Dimension-Free Convergence of Diffusion Models for Approximate Gaussian Mixtures
Gen Li, Changxiao Cai, Yuting Wei
TL;DR
This work analyzes diffusion models, particularly DDPM, for sampling distributions that can be well-approximated by isotropic Gaussian mixtures. It proves a non-asymptotic, dimension-free bound: with perfect score estimates and small GMM approximation error, DDPM achieves an $\varepsilon$-accurate distribution in total variation after at most $\tilde{O}(1/\varepsilon)$ iterations, independent of the ambient dimension $d$ and the number of components $K$ up to logarithmic factors.
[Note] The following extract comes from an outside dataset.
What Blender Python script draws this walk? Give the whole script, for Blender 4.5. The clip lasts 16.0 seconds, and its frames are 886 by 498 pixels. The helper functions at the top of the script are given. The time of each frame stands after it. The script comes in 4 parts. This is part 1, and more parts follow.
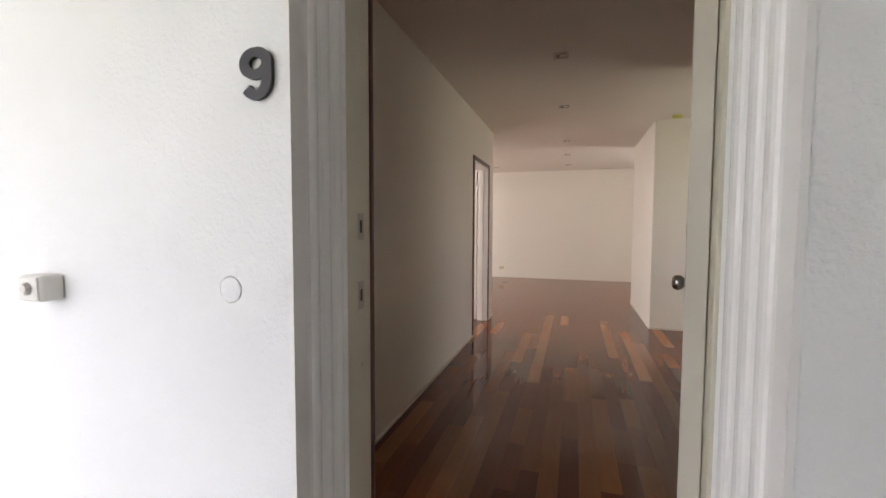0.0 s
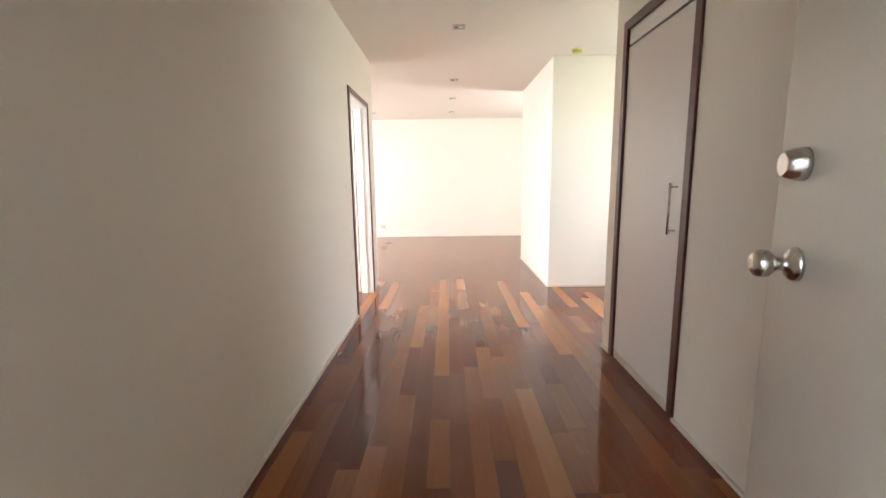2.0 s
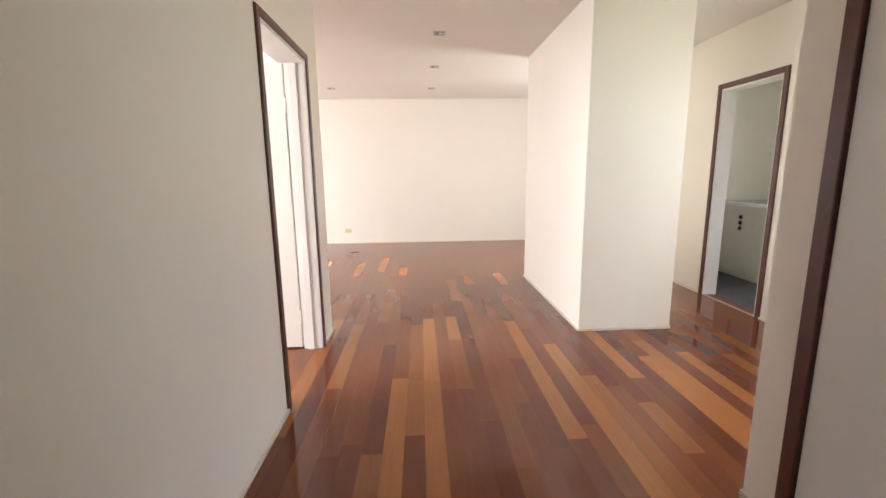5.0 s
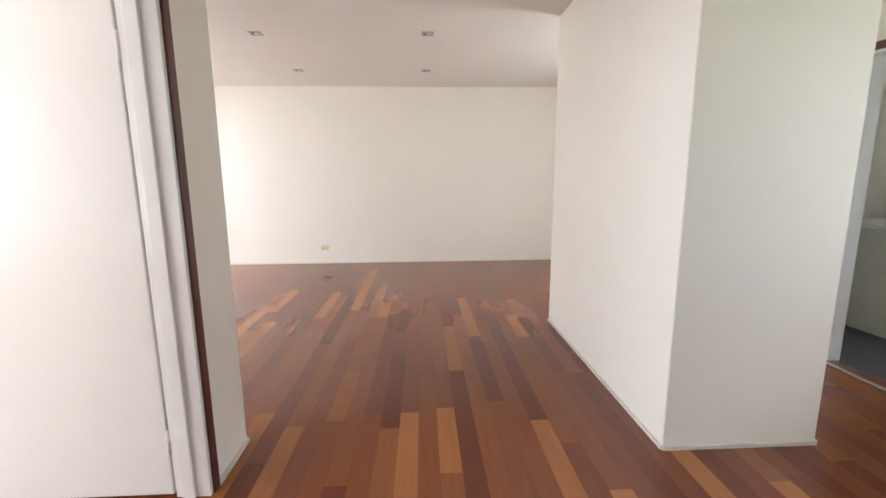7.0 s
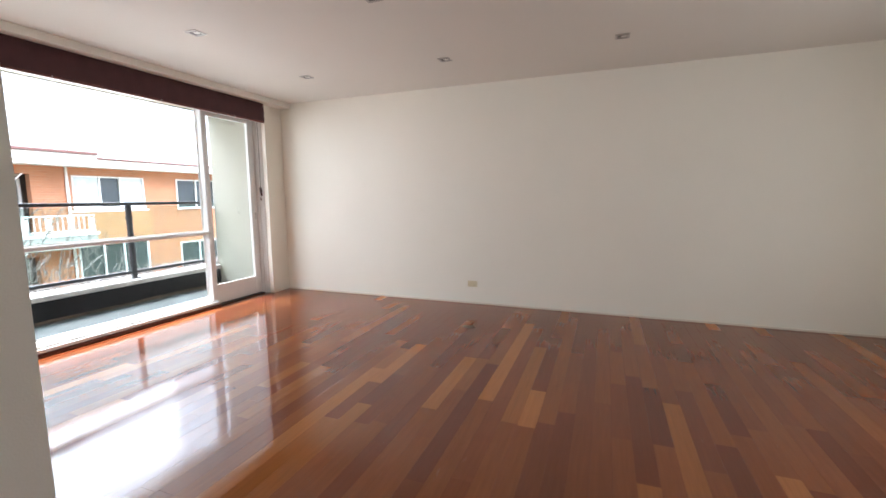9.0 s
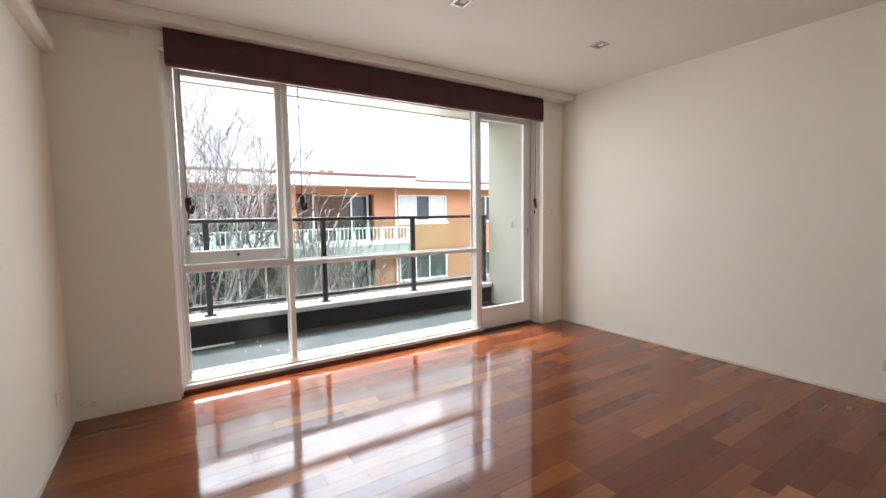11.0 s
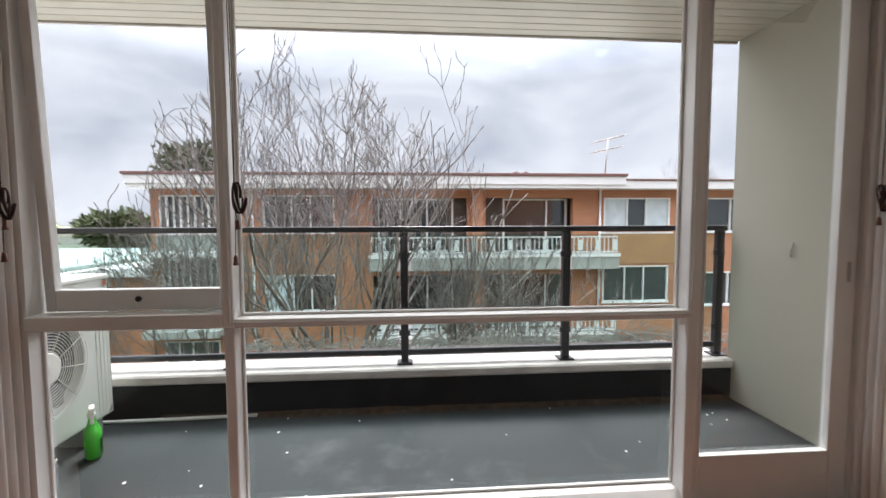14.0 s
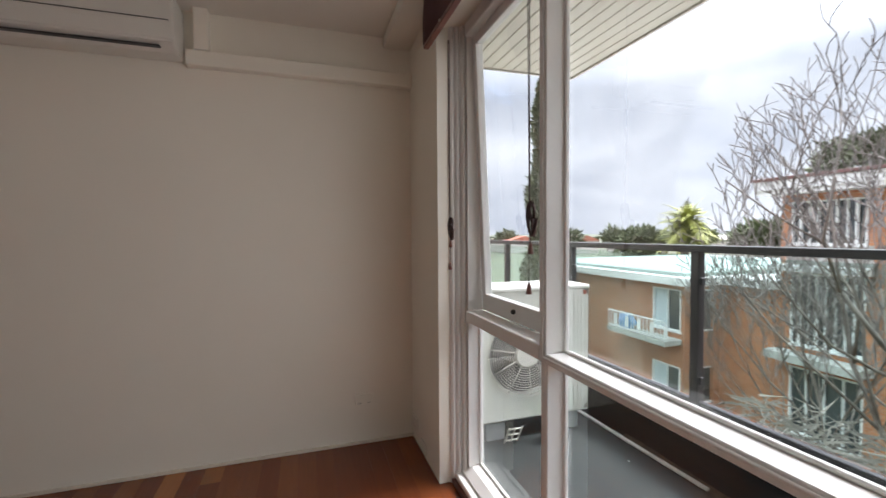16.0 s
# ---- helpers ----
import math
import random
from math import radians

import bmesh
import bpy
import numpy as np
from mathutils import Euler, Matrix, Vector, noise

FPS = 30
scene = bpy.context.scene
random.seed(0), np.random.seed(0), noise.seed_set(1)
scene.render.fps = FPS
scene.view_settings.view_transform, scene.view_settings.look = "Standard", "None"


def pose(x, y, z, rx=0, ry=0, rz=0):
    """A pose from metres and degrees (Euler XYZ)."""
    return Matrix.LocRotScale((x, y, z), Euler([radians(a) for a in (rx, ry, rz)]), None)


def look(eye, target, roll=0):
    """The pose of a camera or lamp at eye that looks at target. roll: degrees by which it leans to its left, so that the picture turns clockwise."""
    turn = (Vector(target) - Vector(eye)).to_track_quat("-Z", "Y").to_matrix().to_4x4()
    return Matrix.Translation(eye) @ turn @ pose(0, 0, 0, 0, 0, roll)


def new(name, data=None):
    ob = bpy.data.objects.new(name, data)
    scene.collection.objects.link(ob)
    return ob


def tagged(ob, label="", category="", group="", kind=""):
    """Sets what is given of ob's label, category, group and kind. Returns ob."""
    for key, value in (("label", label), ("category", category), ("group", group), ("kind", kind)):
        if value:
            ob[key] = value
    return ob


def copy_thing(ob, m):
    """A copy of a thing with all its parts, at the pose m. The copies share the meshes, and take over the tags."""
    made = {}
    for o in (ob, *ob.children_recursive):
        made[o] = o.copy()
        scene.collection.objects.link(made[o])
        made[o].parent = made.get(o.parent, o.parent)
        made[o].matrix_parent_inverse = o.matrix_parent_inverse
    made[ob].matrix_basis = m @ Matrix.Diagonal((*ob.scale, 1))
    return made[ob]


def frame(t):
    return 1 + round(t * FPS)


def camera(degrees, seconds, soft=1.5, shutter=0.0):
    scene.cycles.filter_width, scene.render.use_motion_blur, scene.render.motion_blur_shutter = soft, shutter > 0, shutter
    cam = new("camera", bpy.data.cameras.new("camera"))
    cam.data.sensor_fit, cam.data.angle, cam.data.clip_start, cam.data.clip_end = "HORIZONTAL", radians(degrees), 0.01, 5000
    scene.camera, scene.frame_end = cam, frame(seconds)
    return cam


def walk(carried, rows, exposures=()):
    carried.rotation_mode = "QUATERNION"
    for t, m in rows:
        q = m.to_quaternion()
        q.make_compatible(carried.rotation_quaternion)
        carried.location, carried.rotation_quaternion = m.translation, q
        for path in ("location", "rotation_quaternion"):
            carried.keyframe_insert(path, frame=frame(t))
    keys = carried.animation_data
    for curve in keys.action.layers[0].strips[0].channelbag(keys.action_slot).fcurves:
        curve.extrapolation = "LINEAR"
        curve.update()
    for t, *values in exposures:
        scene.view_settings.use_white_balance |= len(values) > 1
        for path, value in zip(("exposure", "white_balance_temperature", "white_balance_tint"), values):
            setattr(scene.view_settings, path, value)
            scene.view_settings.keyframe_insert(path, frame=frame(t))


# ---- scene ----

The result is robust to score estimation errors and decomposes the error into discretization, score estimation, and GMM approximation terms, providing a theoretical explanation for the empirically observed efficiency of diffusion models in high dimensions. This work suggests diffusion models exploit intrinsic structure (GMM-like decomposability) to achieve fast convergence in sampling, with potential implications for scalable generative modeling in ultra-high dimensions.
Abstract
Diffusion models are distinguished by their exceptional generative performance, particularly in producing high-quality samples through iterative denoising. While current theory suggests that the number of denoising steps required for accurate sample generation should scale linearly with data dimension, this does not reflect the practical efficiency of widely used algorithms like Denoising Diffusion Probabilistic Models (DDPMs). This paper investigates the effectiveness of diffusion models in sampling from complex high-dimensional distributions that can be well-approximated by Gaussian Mixture Models (GMMs). For these distributions, our main result shows that DDPM takes at most $\widetilde{O}(1/\varepsilon)$ iterations to attain an $\varepsilon$-accurate distribution in total variation (TV) distance, independent of both the ambient dimension $d$ and the number of components $K$, up to logarithmic factors. Furthermore, this result remains robust to score estimation errors. These findings highlight the remarkable effectiveness of diffusion models in high-dimensional settings given the universal approximation capability of GMMs, and provide theoretical insights into their practical success.